I would wake at 5:30 a.m. and the endless cycle of thoughts would start like a movie in my mind, initially bringing brief moments of intense hurt, which were always quickly replaced with anger. I spent each morning in the shower banging my forehead against the wall, sobbing, pleading with myself, with God, and even with Isla for it to stop.
I became an expert at compartmentalizing my emotions. The anger would consume me from the time I awoke until I got in the car to leave for work. Slowly as I drove towards the office the anger would soften to hurt, and the hurt would eventually be replaced with thoughts of client meetings and filing deadlines. I would keep myself distracted throughout the day, and as I left the office and headed towards home, my thoughts about work would be replaced with feelings of hurt, and then like faithful a friend, my anger would return. I lived like this for months.
My anger was not generalized. I wasn't angry at the world. I was angry at those who were continuously hurting us, and with each new hurt, my anger intensified.
There were moments when I stared at the razor blade in the shower, contemplating how much more I could handle. Finally,one day in early December, I reached a near breaking point.
Certain things had transpired that day over Facebook and email with family members that hurt me badly. I somehow managed to keep myself together long enough to complete a full day at the office but as I drove home, I slowly began to unravel. On the highway, I drove in the fast lane and I kept glancing at the concrete center median thinking if I just swerved a little to the left I could end it all. I called my best friend in hysterics, screaming and sobbing and eventually admitting that I called her because I was afraid I may do something to hurt myself. When I arrived home, I had to sit in the car on the phone to wait for Tim to arrive because I didn't trust myself to be in the house alone.Tim eventually came home. The moments that followed are a bit fuzzy, but I remember arguing with him briefly and then I just came completely undone. I'm not sure what I was screaming at first, but eventually it was "make it stop, make it stop, make it stop" at top of my lungs and I was smashing my fists against my head. I kept hitting myself - harder, harder, harder. The physical pain felt good and temporarily distracted my mind from the emotional pain. I think Tim tried to grab my hands to stop me. Somehow I collapsed onto the floor. Things seemed to go blank for a while and I felt nothing. Tim was telling me to "get up". I could hear him, but he sounded far away. For a brief moment I thought to myself, this is it - I'm either dying or being carted out of the house in a straight jacket off to the funny farm. And then I just stopped thinking all together. I think Tim carried me to the couch, although I cant really remember. I'm not sure how long I sat there, not thinking, not feeling, not really there at all.

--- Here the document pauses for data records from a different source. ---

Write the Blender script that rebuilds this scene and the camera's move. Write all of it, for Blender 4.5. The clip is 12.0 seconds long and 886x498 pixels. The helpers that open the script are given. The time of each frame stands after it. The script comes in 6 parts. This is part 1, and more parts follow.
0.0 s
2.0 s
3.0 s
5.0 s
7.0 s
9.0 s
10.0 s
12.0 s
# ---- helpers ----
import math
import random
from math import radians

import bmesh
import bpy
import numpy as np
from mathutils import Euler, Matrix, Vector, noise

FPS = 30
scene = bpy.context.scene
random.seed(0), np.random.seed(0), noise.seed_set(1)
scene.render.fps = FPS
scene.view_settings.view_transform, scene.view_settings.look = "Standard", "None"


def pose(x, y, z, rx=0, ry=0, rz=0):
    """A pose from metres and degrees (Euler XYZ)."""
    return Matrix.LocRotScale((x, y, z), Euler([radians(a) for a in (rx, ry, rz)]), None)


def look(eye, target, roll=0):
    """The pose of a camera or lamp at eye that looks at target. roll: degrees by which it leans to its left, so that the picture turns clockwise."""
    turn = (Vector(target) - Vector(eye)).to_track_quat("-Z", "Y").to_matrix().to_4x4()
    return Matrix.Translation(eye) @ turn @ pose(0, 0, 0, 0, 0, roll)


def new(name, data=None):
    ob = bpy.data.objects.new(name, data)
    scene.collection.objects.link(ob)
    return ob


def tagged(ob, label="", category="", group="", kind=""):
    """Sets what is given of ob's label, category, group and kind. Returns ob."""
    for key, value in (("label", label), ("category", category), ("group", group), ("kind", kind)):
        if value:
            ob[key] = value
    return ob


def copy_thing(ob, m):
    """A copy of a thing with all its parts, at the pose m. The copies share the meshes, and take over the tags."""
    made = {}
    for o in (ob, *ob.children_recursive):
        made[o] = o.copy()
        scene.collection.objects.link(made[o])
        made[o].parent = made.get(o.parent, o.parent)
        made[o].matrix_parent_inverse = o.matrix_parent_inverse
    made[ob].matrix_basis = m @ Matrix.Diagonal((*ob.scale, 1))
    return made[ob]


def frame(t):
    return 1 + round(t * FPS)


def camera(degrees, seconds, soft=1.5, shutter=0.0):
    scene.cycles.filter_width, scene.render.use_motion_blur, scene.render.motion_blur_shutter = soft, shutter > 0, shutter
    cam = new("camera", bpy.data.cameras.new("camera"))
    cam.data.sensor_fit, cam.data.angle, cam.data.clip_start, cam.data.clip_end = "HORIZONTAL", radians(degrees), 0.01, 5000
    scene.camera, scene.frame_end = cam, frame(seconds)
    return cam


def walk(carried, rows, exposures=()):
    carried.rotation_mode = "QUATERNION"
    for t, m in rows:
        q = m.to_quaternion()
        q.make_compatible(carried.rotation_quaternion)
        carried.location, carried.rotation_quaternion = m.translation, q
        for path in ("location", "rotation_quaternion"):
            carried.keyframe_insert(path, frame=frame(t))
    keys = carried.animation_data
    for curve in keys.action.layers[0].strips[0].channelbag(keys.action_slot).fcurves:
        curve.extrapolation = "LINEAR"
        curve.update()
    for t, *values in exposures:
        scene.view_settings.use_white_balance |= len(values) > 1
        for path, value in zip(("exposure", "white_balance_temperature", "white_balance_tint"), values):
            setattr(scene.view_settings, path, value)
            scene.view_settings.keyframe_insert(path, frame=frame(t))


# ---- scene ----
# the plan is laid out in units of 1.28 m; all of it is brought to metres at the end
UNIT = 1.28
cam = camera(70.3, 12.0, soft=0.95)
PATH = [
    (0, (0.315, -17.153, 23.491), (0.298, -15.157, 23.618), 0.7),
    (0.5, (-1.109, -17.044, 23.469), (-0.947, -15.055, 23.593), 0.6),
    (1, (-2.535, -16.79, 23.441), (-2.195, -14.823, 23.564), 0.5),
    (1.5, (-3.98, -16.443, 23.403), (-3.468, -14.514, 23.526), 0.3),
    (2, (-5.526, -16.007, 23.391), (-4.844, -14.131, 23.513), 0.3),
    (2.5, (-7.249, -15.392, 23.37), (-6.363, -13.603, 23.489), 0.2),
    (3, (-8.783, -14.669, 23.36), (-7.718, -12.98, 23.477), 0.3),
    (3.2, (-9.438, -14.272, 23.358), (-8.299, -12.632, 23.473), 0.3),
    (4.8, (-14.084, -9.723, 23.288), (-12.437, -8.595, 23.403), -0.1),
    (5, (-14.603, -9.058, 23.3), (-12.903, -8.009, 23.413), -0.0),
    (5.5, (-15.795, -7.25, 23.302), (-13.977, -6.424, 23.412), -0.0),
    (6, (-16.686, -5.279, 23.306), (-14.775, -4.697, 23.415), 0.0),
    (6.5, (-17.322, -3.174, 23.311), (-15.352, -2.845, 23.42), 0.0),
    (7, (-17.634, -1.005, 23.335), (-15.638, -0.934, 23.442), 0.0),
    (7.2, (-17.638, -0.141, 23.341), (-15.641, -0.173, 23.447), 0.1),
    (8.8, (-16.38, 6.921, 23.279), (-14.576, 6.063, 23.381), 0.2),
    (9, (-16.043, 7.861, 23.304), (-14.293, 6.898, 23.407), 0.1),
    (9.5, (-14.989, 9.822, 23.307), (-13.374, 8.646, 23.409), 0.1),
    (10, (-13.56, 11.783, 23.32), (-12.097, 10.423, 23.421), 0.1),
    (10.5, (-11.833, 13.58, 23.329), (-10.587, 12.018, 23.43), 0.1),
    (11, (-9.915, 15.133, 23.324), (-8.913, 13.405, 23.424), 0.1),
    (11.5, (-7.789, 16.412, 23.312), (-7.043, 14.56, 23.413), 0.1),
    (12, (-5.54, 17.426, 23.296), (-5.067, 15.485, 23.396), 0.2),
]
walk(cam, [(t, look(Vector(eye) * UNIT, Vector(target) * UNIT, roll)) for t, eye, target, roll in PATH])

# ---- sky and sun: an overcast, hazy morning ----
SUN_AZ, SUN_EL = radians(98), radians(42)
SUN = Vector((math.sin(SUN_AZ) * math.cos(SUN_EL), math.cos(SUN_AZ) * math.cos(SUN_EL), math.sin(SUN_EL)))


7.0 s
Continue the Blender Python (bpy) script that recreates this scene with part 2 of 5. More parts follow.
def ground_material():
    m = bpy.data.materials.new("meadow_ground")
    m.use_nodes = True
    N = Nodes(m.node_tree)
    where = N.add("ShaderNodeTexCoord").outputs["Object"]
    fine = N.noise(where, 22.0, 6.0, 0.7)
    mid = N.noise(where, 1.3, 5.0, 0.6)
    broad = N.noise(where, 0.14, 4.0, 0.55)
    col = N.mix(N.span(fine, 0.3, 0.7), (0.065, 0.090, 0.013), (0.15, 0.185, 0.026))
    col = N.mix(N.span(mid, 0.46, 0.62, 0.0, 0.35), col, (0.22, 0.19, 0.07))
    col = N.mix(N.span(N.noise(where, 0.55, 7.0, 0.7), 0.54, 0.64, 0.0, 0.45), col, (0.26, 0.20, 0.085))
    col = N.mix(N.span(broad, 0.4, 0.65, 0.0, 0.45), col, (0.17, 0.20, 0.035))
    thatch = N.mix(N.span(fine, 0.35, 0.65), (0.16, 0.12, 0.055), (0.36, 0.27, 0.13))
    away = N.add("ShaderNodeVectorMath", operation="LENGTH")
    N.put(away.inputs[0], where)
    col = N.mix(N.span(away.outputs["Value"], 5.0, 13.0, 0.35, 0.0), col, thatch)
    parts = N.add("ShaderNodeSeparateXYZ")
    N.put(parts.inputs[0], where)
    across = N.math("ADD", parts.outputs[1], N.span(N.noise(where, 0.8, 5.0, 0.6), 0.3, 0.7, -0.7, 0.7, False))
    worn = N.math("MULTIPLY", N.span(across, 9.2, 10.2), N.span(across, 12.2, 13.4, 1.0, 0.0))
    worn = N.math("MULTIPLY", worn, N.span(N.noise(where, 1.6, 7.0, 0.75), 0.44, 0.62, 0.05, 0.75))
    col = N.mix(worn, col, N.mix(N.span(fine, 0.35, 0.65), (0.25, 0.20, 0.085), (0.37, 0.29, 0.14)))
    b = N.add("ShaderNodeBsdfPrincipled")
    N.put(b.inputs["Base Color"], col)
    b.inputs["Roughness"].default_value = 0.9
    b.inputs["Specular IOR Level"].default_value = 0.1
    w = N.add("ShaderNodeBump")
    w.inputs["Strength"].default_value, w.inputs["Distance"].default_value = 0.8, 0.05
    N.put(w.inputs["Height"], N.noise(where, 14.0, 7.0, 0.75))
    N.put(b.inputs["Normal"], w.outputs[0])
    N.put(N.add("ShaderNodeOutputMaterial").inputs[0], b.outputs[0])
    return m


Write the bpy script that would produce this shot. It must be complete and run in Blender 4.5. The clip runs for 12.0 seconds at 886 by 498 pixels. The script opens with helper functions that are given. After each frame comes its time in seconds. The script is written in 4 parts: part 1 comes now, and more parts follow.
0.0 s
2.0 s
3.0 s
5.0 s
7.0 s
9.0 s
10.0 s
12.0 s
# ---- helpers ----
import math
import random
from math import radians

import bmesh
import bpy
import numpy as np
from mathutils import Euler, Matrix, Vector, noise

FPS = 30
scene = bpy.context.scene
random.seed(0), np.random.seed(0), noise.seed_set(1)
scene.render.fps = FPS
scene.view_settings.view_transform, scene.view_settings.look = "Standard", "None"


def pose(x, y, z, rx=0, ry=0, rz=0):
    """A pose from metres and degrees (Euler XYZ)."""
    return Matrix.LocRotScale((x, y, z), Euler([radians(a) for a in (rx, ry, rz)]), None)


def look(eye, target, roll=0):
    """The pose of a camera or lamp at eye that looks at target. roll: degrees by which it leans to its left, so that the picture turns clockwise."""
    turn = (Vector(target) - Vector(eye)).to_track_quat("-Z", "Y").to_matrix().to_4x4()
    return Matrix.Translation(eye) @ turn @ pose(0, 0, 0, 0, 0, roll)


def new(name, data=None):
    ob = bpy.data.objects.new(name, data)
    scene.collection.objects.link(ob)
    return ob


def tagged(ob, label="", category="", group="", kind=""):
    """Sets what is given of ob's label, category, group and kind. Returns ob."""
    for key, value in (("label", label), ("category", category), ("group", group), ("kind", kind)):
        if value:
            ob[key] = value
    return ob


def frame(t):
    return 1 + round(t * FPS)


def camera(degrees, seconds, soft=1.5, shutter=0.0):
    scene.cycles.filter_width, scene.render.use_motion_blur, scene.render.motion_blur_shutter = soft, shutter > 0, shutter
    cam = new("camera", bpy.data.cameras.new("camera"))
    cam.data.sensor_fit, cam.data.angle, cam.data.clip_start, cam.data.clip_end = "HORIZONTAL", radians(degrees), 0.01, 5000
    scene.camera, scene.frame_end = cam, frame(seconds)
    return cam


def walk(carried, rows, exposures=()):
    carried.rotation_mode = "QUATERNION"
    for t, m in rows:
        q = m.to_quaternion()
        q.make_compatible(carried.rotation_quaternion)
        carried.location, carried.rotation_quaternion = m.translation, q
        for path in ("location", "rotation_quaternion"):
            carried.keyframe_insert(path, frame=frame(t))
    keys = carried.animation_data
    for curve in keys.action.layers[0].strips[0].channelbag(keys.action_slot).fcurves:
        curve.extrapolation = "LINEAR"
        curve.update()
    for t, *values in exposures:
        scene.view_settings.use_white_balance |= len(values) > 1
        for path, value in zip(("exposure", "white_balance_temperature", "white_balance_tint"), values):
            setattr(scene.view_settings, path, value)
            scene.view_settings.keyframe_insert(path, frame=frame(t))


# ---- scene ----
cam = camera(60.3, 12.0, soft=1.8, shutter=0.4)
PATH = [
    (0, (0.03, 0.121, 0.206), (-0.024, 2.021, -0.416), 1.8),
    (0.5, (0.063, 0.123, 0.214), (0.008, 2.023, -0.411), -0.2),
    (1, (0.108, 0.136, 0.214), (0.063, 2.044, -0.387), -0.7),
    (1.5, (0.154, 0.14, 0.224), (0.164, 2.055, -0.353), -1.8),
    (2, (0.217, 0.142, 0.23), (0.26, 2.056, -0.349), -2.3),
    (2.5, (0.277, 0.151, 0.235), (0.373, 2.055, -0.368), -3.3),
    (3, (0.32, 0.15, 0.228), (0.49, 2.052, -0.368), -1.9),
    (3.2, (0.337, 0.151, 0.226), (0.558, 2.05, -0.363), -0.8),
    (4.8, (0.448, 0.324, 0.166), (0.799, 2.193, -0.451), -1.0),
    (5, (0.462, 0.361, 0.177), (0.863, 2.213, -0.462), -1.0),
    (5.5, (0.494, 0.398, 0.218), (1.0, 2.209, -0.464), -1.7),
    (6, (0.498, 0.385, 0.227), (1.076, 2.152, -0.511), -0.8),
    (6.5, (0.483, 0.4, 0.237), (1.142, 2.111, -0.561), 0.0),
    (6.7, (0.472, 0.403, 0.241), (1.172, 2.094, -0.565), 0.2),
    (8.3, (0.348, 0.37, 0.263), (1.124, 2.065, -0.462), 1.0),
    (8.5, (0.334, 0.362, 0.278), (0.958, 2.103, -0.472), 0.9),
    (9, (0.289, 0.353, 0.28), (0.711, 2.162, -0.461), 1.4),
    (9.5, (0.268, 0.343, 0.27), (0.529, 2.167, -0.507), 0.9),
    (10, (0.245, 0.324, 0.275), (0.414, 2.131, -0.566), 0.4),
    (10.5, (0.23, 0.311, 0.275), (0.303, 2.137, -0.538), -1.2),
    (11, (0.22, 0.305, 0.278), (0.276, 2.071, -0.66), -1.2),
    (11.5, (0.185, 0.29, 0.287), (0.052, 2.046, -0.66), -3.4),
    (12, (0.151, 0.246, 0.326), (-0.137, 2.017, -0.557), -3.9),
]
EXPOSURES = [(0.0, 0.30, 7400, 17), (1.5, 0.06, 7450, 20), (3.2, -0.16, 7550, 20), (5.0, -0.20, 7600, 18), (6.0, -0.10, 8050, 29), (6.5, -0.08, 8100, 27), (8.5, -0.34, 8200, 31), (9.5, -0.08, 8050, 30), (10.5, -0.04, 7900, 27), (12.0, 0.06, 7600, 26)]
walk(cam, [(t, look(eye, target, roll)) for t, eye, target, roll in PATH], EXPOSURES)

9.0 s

Then the silence in my mind was interrupted. Tim was talking to someone in his family over the phone. Another argument. Yelling. Much like I did as a child when my parents argued, I plugged my ears and pleaded to whoever was listening to the thoughts in my head to "make it stop". Tim hung up the phone. He was upset. He was crying. My wifely protective instincts kicked in. I was present again. I wanted to spare him any further hurt too. I'm not sure what really transpired next. We were both crying for a long while. I can't recall whether I said it out loud or if Tim just knew it too, but in that moment I knew that if the hurt and conflict continued any longer, neither myself, nor Tim, nor our marriage would survive. It felt as though my toes were hanging over the edge and with one more push, that would be it. Sanity lost. So Tim did what he had to do for me, for him, for us and asked for us to be left alone.
Selfish? Perhaps. I can't deny that right now it is all about me. All about Tim. The anger has subsided some and of course now guilt sometimes creeps into the corners of my mind. I'll address and work through that in my own time. Right now, I'm simply surviving.